Last night, in Singapore's Durian-inspired Esplanade Theatre, I saw Andrew Bird put on a show. Bird is one of those rare performers that sounds almost exactly the same live as he does on albums, which might have to do with the fact that he's playing all of the instruments both live and on his albums.
So Bird's up there punching pedals with his feet, looping tumbleweed whistles with staccato violin plucketry and mournful pulls on his bow and guitar chords and all sorts of other noises into what finally evolves into something like a band's wall of sound. It's pretty fascinating to watch.
And then he played a song called Gray Matter, which he originally wrote as a song called Sweetbreads, and he sang it as it was on the original. Which has chorus that goes like this: "They call them sweetbreads, I could taste what you were thinking, ooooh, sweetbreads, that's the taste of neurons blinking."
But before the song, the shy and sort-of-awkward performer said something (I'm paraphrasing here) like this: "This song is about tasting the brain, and, well, I rewrote it because I thought it was kind of upsetting. But, you know, we eat animal's hearts, and brains, and places where the soul is said to reside, and don't really talk about the implications of that very much. But we probably should, you know?"

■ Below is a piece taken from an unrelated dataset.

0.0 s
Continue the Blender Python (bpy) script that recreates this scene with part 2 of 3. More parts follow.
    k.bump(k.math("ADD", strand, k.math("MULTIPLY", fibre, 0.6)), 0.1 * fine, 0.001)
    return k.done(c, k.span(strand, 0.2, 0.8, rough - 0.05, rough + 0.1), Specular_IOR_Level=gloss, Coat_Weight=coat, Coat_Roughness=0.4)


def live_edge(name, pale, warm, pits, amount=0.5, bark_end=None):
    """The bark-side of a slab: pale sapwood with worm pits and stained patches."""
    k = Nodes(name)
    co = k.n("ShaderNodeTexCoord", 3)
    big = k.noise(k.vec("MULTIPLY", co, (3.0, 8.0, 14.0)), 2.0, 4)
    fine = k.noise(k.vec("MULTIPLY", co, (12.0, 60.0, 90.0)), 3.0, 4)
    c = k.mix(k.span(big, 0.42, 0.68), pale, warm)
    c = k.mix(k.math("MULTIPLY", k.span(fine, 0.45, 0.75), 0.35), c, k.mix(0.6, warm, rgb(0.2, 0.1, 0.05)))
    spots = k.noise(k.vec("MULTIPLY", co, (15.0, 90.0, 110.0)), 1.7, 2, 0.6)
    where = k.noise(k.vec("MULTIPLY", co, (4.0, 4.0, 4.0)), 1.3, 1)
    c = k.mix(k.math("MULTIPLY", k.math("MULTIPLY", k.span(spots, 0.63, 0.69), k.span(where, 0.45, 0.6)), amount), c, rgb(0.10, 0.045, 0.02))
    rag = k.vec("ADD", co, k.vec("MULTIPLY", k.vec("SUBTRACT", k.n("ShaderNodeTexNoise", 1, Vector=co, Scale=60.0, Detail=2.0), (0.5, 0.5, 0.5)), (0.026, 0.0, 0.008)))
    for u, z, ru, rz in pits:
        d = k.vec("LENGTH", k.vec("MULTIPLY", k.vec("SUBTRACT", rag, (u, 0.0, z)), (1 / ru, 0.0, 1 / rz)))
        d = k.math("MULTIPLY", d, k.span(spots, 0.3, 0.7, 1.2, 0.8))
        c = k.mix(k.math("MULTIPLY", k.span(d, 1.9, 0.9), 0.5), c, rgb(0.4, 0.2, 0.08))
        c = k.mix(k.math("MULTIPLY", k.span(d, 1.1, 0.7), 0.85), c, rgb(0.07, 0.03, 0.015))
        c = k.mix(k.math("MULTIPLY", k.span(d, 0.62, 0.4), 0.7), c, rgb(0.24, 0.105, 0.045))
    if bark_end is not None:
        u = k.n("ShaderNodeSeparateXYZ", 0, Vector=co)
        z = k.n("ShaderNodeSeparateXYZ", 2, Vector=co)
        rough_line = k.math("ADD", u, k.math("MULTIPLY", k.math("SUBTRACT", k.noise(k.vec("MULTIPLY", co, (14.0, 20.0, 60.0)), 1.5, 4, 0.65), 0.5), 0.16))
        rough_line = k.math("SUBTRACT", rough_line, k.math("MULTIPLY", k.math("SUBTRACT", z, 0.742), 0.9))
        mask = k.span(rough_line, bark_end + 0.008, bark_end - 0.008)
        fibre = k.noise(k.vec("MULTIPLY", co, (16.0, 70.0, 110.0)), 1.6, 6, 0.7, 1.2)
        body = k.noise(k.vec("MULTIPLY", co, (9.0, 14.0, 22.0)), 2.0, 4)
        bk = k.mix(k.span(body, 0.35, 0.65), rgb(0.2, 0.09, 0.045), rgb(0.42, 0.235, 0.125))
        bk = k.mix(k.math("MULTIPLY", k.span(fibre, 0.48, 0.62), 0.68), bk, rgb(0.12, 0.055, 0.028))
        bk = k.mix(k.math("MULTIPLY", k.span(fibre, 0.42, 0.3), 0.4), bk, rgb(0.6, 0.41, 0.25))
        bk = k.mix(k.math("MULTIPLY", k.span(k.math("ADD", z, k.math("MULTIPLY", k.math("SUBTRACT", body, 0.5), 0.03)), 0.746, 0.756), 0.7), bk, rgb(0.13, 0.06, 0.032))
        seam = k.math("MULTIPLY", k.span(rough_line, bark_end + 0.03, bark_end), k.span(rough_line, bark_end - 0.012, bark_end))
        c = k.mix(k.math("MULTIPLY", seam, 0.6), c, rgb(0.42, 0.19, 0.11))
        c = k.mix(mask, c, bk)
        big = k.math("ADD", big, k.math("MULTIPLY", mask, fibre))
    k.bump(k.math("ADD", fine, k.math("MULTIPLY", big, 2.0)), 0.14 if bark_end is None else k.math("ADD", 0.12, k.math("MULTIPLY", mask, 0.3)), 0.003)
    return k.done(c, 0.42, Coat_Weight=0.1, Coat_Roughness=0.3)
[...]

I love eating sweetbreads, which come from the thymus or the pancreas of hoofed mammals, but that's not why I kept turning Bird's words over in my head. It also wasn't because I was stoned, because I was in a concert hall in Singapore.

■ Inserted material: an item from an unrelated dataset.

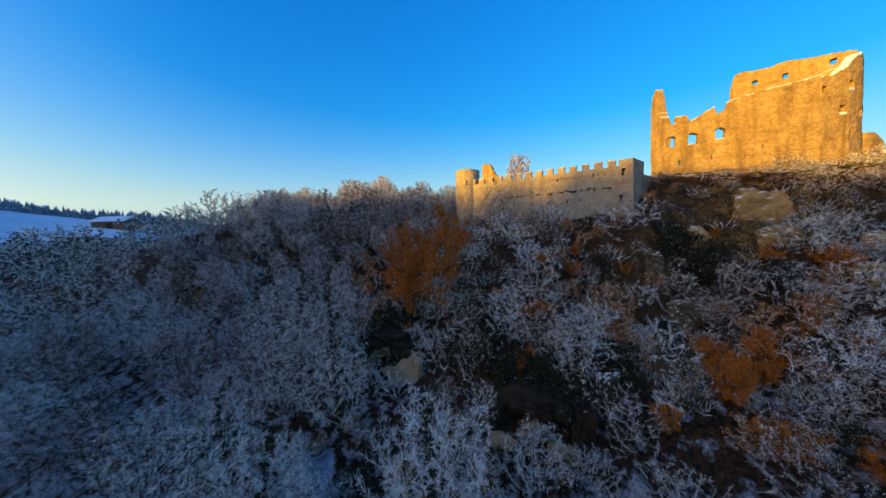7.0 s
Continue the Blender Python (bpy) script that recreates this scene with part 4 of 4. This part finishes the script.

As he plucked his violin strings and sang of sweetbreads I thought about all the hearts and brains and feet I've eaten, and how even when you're eating them you don't really consider what that thing was doing a few hours or days before. And I made a note to think about it the next time I ate something in which "the soul was said to reside." And I did, at lunch, the very next day.

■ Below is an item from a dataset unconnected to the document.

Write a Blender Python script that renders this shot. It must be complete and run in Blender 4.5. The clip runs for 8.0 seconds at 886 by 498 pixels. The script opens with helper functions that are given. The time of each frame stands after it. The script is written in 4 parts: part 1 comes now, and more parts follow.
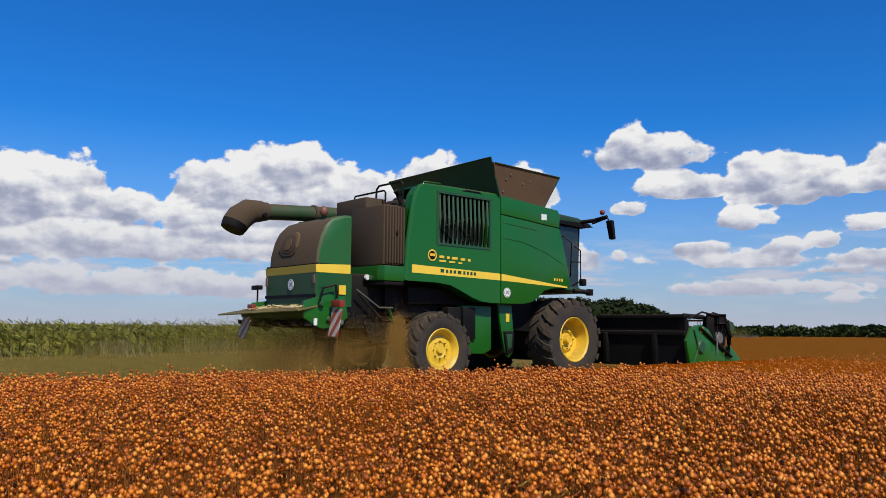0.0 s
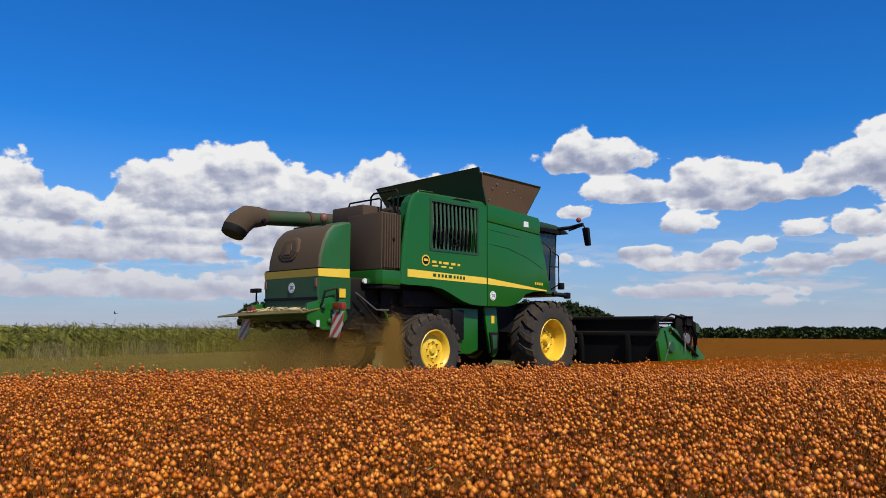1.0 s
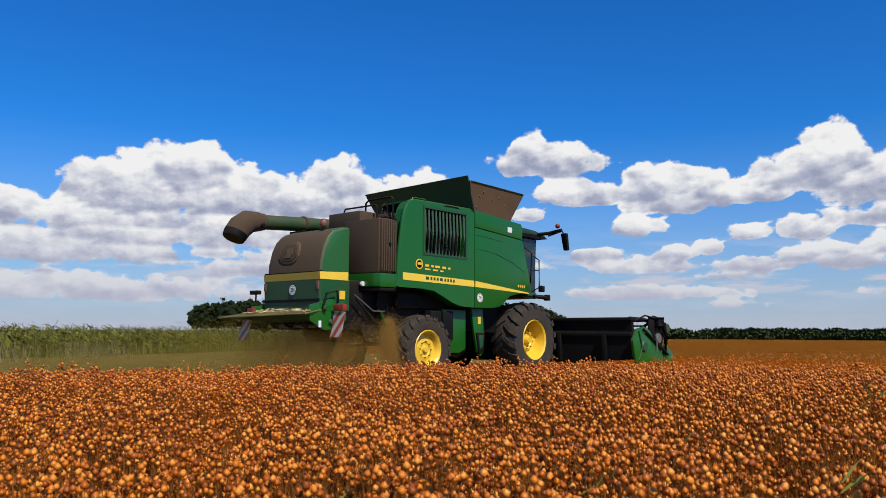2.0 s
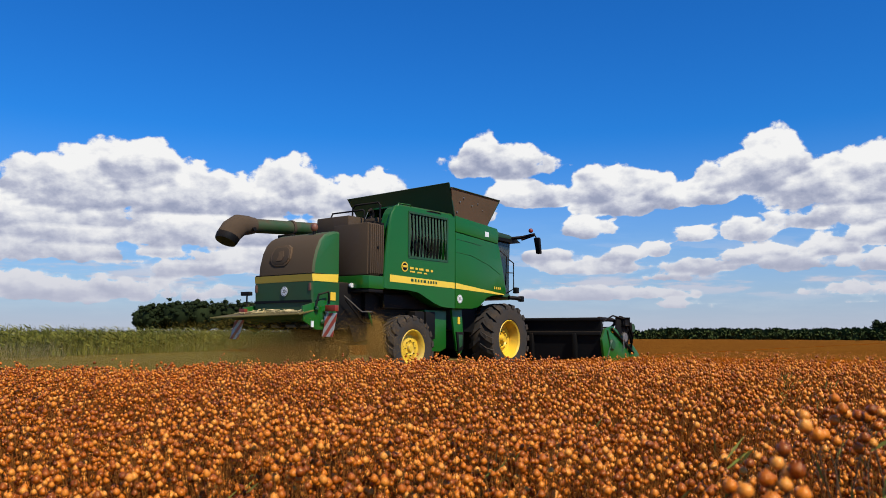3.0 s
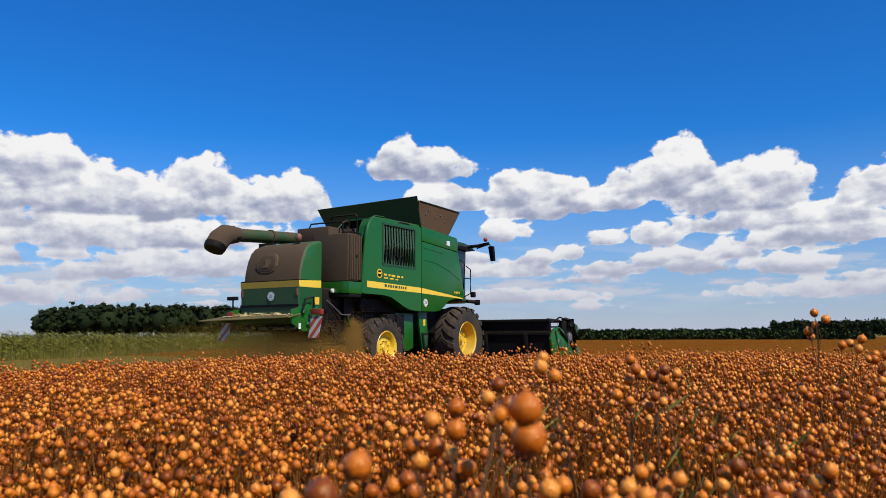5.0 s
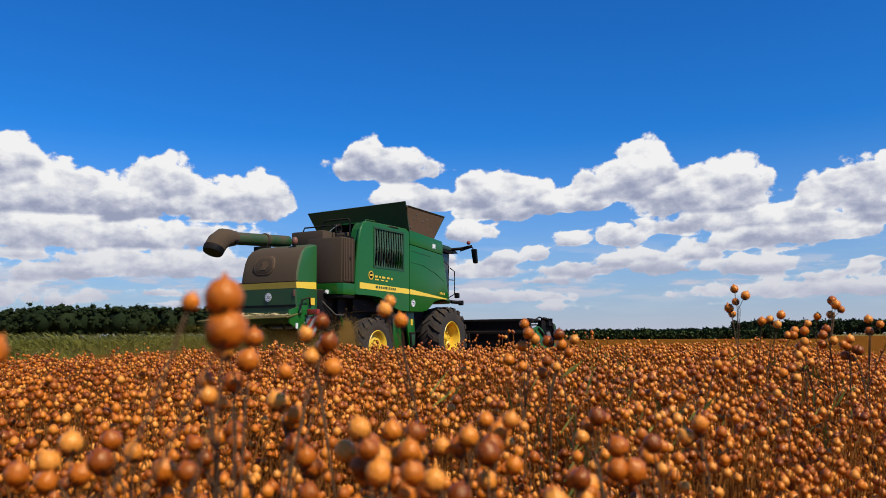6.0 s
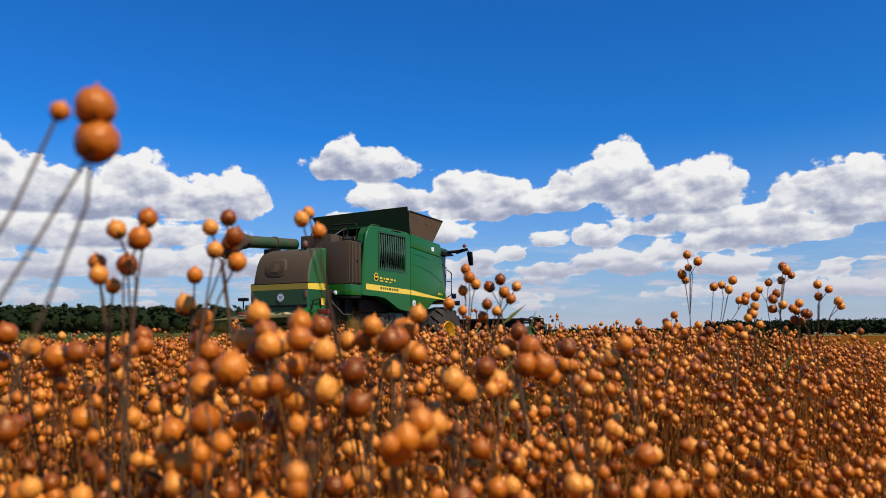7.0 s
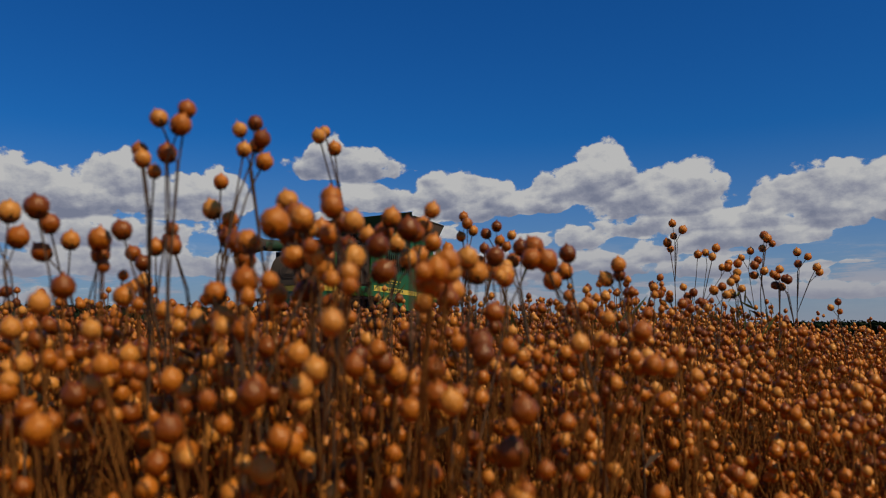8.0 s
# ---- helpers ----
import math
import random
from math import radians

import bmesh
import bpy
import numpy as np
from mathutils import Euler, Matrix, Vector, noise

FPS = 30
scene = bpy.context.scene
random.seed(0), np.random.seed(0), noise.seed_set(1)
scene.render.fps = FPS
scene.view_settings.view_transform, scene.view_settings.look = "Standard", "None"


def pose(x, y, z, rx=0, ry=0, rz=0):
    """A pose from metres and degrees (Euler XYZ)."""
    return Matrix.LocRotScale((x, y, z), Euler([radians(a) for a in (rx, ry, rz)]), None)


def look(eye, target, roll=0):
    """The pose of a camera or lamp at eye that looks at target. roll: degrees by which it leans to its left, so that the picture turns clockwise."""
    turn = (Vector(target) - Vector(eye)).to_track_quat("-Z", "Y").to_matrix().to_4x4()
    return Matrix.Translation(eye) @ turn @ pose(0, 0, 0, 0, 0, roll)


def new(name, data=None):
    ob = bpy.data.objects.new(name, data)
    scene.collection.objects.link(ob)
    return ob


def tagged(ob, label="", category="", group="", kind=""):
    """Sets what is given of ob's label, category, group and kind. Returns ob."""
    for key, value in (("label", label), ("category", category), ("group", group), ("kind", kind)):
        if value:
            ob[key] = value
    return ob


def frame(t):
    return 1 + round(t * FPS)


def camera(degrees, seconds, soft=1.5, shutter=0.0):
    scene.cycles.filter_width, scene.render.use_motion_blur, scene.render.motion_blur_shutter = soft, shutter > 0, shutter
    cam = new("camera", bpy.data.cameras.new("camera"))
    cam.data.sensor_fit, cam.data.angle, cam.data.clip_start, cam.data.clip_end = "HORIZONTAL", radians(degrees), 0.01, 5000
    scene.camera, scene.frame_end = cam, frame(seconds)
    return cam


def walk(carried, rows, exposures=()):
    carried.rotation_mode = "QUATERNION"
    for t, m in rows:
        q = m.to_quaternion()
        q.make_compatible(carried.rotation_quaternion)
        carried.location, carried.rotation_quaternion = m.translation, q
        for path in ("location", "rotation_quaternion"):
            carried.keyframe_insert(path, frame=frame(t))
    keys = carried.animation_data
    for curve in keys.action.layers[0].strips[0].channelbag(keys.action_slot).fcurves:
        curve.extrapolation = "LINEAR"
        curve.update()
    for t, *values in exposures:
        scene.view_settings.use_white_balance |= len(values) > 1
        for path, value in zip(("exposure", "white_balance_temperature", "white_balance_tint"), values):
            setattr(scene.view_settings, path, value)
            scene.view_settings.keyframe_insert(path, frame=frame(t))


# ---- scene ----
# Camera: carried slowly to the right along the crop, panning after the machine and sinking into the flax.
cam = camera(59.73, 8.0, soft=0.7)
cam.data.dof.use_dof = True
cam.data.dof.focus_distance = 5.0
cam.data.dof.aperture_fstop = 12.0

# seconds, x, y, z, yaw, pitch, roll
PATH = [
    (0.0, 0.000, 0, 1.090, 0.00, 5.77, -0.45), (0.5, 0.038, 0, 1.075, -2.05, 5.89, -0.45),
    (1.0, 0.076, 0, 1.060, -3.85, 5.99, -0.36), (1.5, 0.114, 0, 1.045, -5.51, 6.08, -0.30),
    (3.0, 0.228, 0, 1.003, -10.84, 6.19, -0.20), (3.5, 0.266, 0, 0.991, -12.54, 6.28, 0.00),
    (4.0, 0.304, 0, 0.977, -14.19, 6.32, 0.03), (4.5, 0.342, 0, 0.965, -15.63, 6.36, 0.14),
    (5.8, 0.449, -0.006, 0.929, -18.91, 6.42, 0.37), (6.0, 0.471, 0.014, 0.915, -19.41, 6.43, 0.41),
    (6.5, 0.469, -0.008, 0.882, -20.39, 6.43, 0.42), (7.0, 0.513, 0.012, 0.853, -21.13, 6.42, 0.39),
    (7.5, 0.476, -0.020, 0.811, -21.80, 6.47, 0.28), (8.0, 0.485, -0.009, 0.787, -22.40, 6.48, 0.20)]
walk(cam, [(t, pose(x, y, z, 90 + p, r, w)) for t, x, y, z, w, p, r in PATH],
     exposures=[(0.0, -0.04), (1.5, -0.02), (3.5, 0.06), (6.5, 0.01), (7.5, 0.02), (7.7, -0.15), (8.0, -0.87)])

# The machine's travel: heading (clockwise from +y), metres run at each time.
HEADING = 48.67
AHEAD = Vector((math.sin(radians(HEADING)), math.cos(radians(HEADING)), 0))
LEFT = Vector((-AHEAD.y, AHEAD.x, 0))
START = Vector((-0.98, 14.96, 0))
RUN = [(0.0, 0.0), (0.5, 0.574), (1.0, 1.124), (1.5, 1.669), (2.0, 2.21), (2.5, 2.74), (3.0, 3.24), (3.5, 3.72),
       (4.0, 4.21), (4.5, 4.69), (5.0, 5.23), (5.5, 5.76), (6.0, 6.28), (6.5, 6.90), (7.0, 7.50), (7.5, 8.09), (8.0, 8.68)]


def view_shift(t):
    """Sideways shift added to the straight travel, following the camera to fit its view, in metres."""
    return float(np.interp(t, [0, 6, 7, 8], [0, 0.456, 0.52, 0.496]))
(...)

I'm not crazy about Singapore's food like some people are (I find much of it is greasy, one-dimensional, and sort of overrated). But I'm hip to the fact that there's some great cooking going on here too. And when I come to Singapore, the first thing I want to eat is curry fish head. Today, at the famous Banana Leaf Apolo I got my fix, as Bird's words fluttered around in my head. Looks like Mel Gibson has too.
But I digress. The fish's flesh was firm and sweet, the sour tamarind curry was fiery and complex, and really I couldn't imagine a better lunch. And as i plucked off the fatty, tender cheek of the fish, I considered it swimming around in the deep, scarfing up so many small creatures. I felt great privilege to be eating such a formidable looking fish's head; a head that would probably go to waste in the West. It just might just be where that animal's soul resides, I thought, because it's definitely the most delicious part of the fish.
So, anyways, that's the taste of my neurons blinking.